Quitte à donner l'impression de ne pas vouloir agir. Car il faudrait que les partenaires parviennent à un accord d'ici au 23 octobre, date de la première lecture du PLFSS à l'Assemblée nationale, pour qu'il puisse être intégré dans la loi.
Psitions inconciliables?
Or si certaines mesures de réforme de l'organisation des soins de ville évoquées par la ministre, comme la création d'un haut conseil de la santé et d'un observatoire de la démographie médicale, la pluriannualité des objectifs de dépenses ou les mesures d'aide à l'installation, ne posent pas de problèmes, il n'en est pas de même pour ce qui est de la clarification des responsabilités entre l'Etat, l'assurance-maladie et les professionnels de santé et pour ce qui est des modalités de la maîtrise des dépenses.
Une majorité des représentants de la profession font de la suppression de la maîtrise comptable un préalable à toute discussion. Or, on reconnaissait hier dans l'entourage d'Elisabeth Guigou que l'Etat ne pouvait se priver de tout moyen d'agir sur les dépenses. Des positions qui semblent donc a priori inconciliables.
Deux méthodes de comptabilité
La compréhension des comptes de la Sécurité sociale n'a pas été facilitée cette année par deux changements majeurs dans leur présentation.

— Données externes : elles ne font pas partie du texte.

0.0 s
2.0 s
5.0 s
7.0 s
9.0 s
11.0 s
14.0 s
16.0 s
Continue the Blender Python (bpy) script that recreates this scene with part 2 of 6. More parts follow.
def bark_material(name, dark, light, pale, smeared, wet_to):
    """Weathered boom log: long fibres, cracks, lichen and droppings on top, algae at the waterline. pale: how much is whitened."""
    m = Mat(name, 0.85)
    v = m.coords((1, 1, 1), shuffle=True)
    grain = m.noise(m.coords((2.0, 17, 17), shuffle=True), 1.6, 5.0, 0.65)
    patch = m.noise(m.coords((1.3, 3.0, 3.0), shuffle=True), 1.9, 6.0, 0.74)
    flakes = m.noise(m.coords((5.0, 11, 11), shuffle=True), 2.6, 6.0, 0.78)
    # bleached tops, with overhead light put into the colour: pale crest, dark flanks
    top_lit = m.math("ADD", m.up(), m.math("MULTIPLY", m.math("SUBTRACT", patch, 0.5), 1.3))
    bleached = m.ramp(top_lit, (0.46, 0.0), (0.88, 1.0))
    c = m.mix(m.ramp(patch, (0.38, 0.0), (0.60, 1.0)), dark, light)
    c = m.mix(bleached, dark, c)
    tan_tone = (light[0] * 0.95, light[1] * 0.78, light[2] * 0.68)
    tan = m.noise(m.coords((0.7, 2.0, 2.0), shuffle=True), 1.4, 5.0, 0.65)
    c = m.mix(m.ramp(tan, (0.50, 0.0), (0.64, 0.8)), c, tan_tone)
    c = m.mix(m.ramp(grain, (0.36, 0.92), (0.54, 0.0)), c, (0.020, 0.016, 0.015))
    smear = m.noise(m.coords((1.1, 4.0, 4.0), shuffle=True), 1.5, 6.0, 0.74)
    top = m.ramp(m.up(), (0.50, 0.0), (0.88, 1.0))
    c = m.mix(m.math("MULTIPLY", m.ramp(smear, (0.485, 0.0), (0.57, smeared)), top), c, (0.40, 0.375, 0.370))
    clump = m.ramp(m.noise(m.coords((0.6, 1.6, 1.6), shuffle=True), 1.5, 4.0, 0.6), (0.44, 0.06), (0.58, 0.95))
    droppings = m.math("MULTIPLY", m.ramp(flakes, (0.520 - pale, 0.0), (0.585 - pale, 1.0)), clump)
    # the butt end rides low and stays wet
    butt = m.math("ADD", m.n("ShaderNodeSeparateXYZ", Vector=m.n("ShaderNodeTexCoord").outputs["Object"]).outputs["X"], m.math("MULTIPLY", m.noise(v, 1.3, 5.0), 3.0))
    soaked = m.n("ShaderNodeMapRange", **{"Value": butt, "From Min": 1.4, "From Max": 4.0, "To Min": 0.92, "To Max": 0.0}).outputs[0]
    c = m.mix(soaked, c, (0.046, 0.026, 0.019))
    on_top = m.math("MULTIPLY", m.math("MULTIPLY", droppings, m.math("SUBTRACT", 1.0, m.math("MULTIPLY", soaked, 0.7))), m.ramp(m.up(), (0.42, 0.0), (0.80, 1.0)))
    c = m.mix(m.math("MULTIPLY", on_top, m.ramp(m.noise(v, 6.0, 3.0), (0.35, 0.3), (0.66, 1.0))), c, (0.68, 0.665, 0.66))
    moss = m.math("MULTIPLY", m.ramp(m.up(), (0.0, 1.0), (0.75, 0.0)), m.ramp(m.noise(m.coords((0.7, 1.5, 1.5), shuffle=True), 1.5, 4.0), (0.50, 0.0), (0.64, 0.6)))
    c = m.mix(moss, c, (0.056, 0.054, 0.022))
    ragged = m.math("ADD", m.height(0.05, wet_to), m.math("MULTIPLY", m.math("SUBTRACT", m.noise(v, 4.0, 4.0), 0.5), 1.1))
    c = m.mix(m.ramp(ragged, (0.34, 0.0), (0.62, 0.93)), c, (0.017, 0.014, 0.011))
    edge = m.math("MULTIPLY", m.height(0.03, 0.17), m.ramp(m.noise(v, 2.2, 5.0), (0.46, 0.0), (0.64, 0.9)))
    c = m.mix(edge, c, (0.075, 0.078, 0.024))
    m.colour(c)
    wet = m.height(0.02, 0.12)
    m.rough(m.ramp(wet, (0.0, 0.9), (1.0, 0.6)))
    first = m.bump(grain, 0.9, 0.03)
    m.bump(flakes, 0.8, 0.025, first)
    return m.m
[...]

En effet, à partir de 2002, les comptes sont présentés bien entendu en euros mais également en « droits constatés ». Ce mode de comptabilité est sensiblement différent de celui appliqué jusque-là, qui était en « encaissements-décaissements ».
En « encaissements-décaissements », les comptes font état de ce qui est effectivement rentré et sorti des caisses de Sécurité sociale au 31 décembre alors qu'en « droits constatés », on tient compte de toutes les recettes et dépenses afférentes à l'année même si elles ont été payées ou reçues l'année suivante. C'est ce qui explique qu'en « encaissements-décaissements » le gouvernement puisse afficher un excédent en 2001 alors qu'en réalité la réaffectation sur les dépenses 2001 des treize milliards de déficit du FOREC de 2000 fait plonger les comptes dans le rouge en « droits constatés ».
Ce changement concerne également l'objectif national des dépenses d'assurance-maladie (ONDAM) fixé pour 2002 à + 3,8 %. La Commission des comptes souligne que cette augmentation est calculée par rapport à un objectif 2001 recalculé en droits constatés et en fonction des prévisions actuelles de dépenses de l'année 2001. Or, le montant de l'ONDAM en droits constatés est supérieur au montant calculé en encaissements-décaissements puisqu'une partie des dépenses de l'année ne sont remboursées que dans les premières semaines de l'année suivante. L'écart constaté correspond environ, selon le rapport, à 350 millions d'euros.